I know what you’re all thinking. Seriously, Radical?! Sonic 3 and not the second game?! And believe me, I know how much more iconic the second game is compared to the third and I will put the spotlight on that game sometime soon as well. But in terms of nostalgic value for me, the third installment of this well…once illustrious series is far higher than that of its predecessor.
I don’t know if there’s a game that I played longer and didn’t finish. I think I must’ve been around seven or eight when I first got the game, do you want to know how long it took me to finish the game? Until I was twelve years old. Now you’re thinking how bad was I at the game? I wasn’t terrible, actually it was really only the final boss I had trouble with. The other part is that I was so hellbent even at a young age to finish the entire game in one run without a game over. So actually whenever I game over’d, I started from the beginning again. I play the game nowadays and I struggle to get through the first couple levels without dying, when I was playing that game as a kid, Angel Island and Hydrocity at least were nothing short of speedrun worthy for me back then, not that I’d be competing with the best, but I was damn good then. After all, when you’re playing the same six levels time and time again, you start to remember where you need to be to get it done quickly.
For a game that featured only six levels, they were six fantastically designed levels. Angel Island continues the trend of the strong grassy first levels like Green Hill and Emerald Hill and yet has a really cool and frantic lead-up to the Act 2 boss with the airship bombing you from above. Hydrocity is your standard water level with tons of frustration in not being able to get to that bubble fast enough, but also has that cool section where you’re trying to get through a section underwater as fast as possible while a wall’s closing in on you. Marble Garden is probably the weakest of the levels, though the spinning drills and ropes that pull you up are a cool idea, the level just takes away a bit of the speed aspect of the game. Carnival Night is your classic silly over-the-top designed level with balloons you can use to gain height, pinball bumpers and the cylinders you have to use to get enough momentum down or up to get where you need to be. I was dumb back then and didn’t realizeI could just hold up and down on the D-pad, I would try and jump on the cylinder as if it was a physics puzzle. Ice Cap is quite possibly my favourite Sonic level of all-time with the sheer speed you can gain with the chunk of ice you ride down on. Lastly, there’s Launch Base which is a massive test of all you’ve learned from Sonic games, a lot of tough enemies, traps and many other things that intend on making your journey to the final boss a difficult one.

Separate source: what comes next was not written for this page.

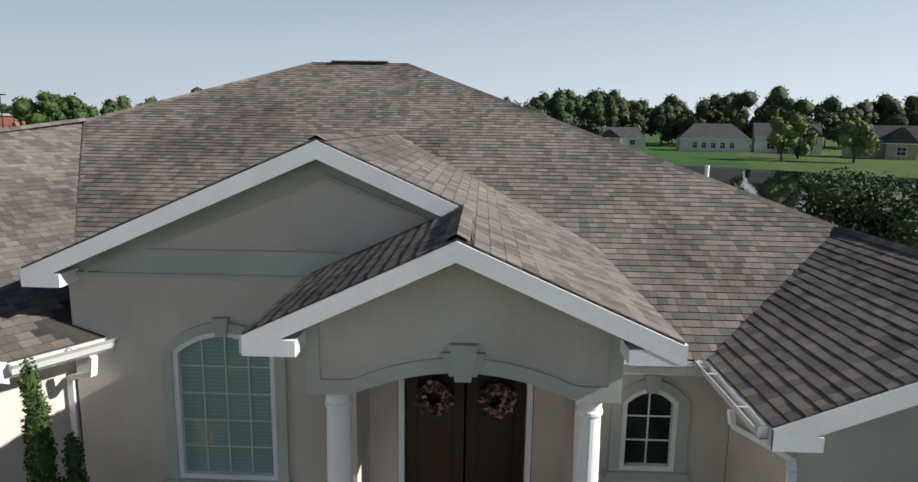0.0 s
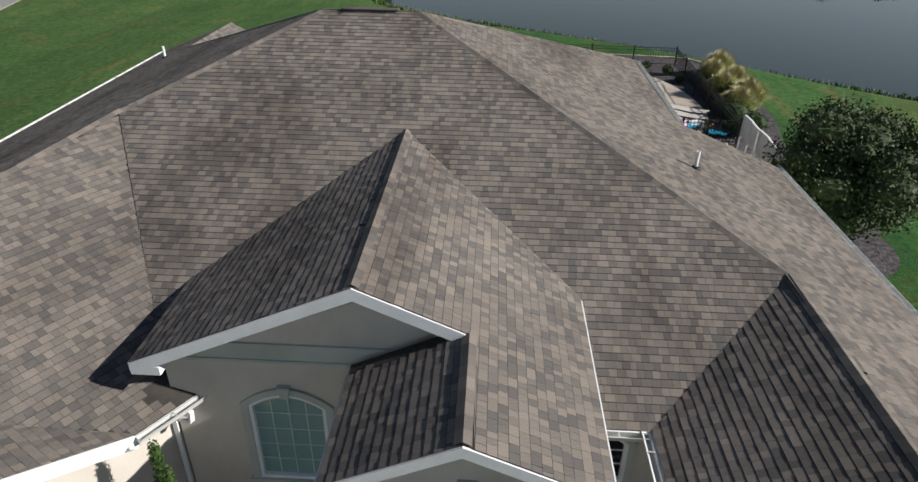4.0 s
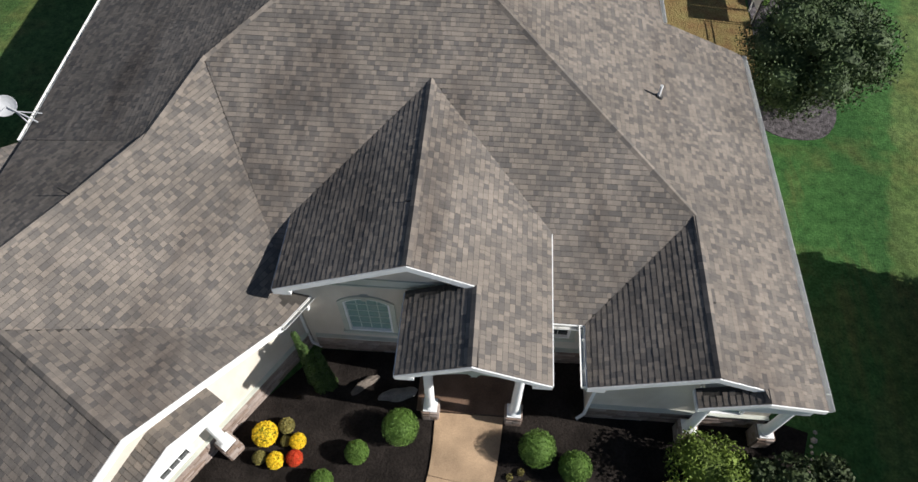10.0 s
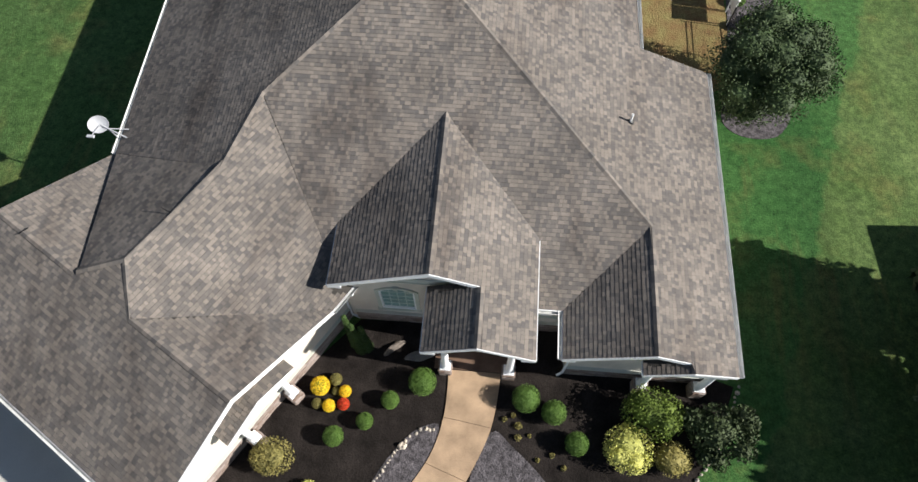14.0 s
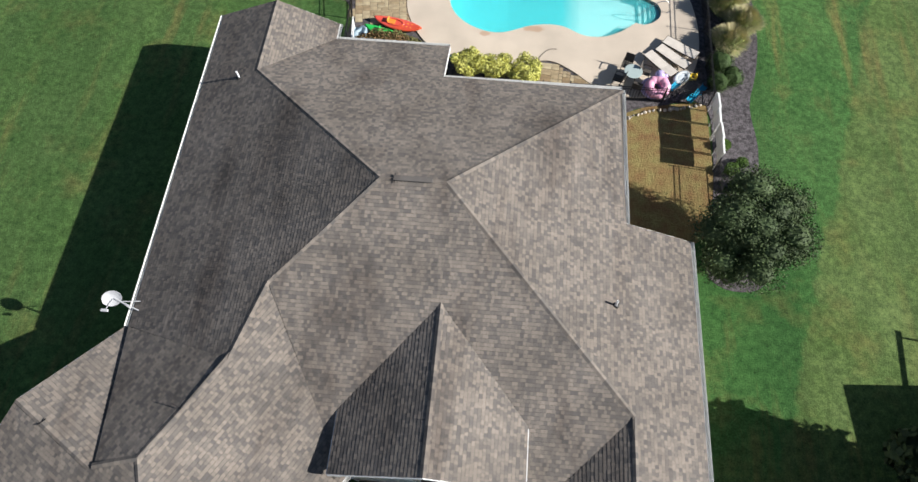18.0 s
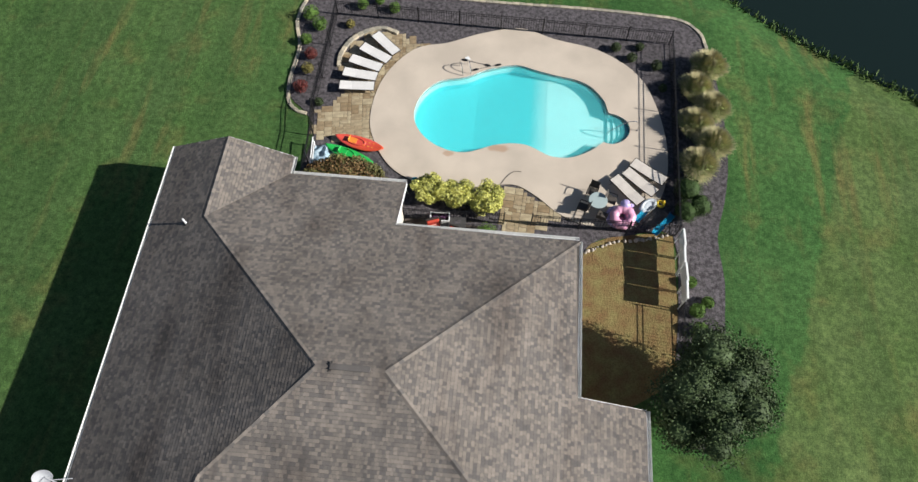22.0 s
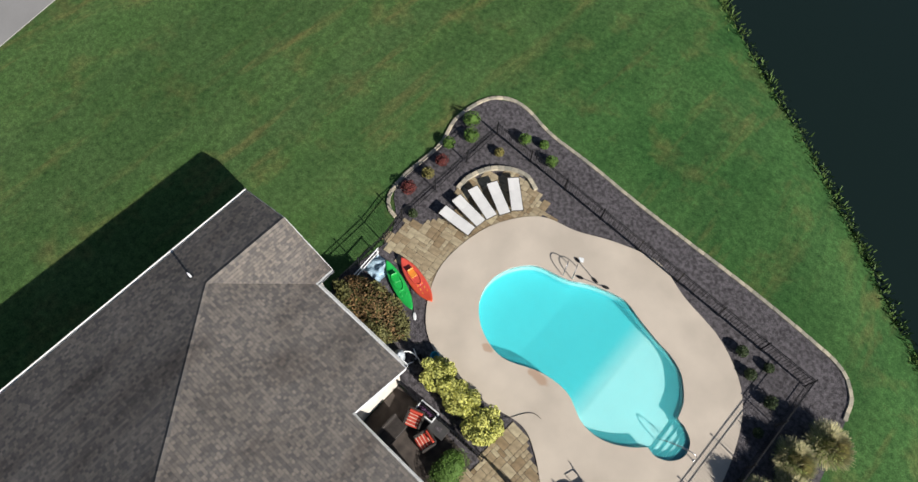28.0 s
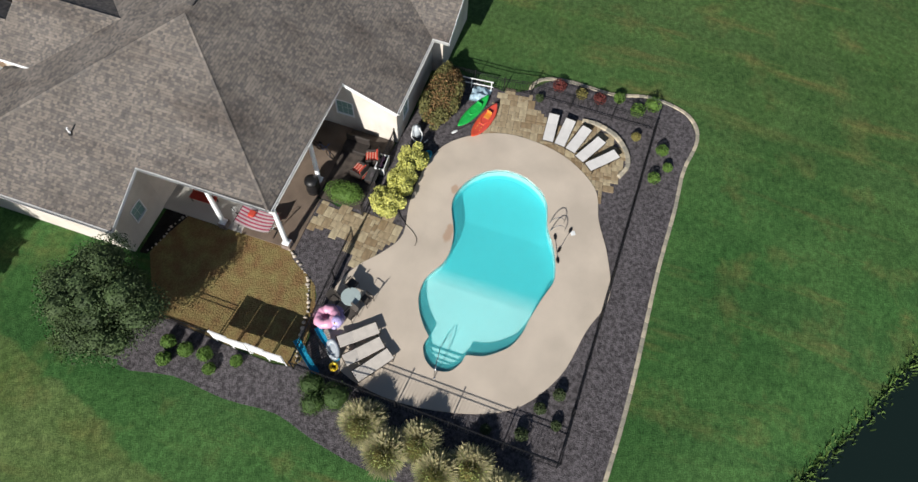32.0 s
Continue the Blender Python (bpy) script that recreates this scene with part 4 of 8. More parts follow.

The one thing though that really separates this game apart from the other Sonic games is obviously the music. For those who don’t know, Micheal Jackson was intended to be involved in the game, but was removed from all credits after the sexual abuse allegations going on during that time. SEGA has often spoken about his involvement, stating that all the music he composed for the game (Carnival Night being one of them that we know of) was re-worked and any resemblance to Jackson’s music was not intended at all. Yet Ice Cap’s music, especially the bass line sounds a lot like it belongs in a re-mixed version of Smooth Criminal. The music in the game is still fantastic, I actually have it as the best game musically compared to all the others.
Sonic games, in particular the SEGA Genesis games have a very special place in my heart when it comes to gaming nostalgia. The music again is top-notch, the majority of levels are super memorable, hell for me the game was so challenging as a kid that I played it happily for about 5 years before finally beating it, that’s crazy to me!
It’s just a damn shame that SEGA decided to go and fuck it all up with the current generation of Sonic games. And I had high hopes after Colors and Generations were both very fun games.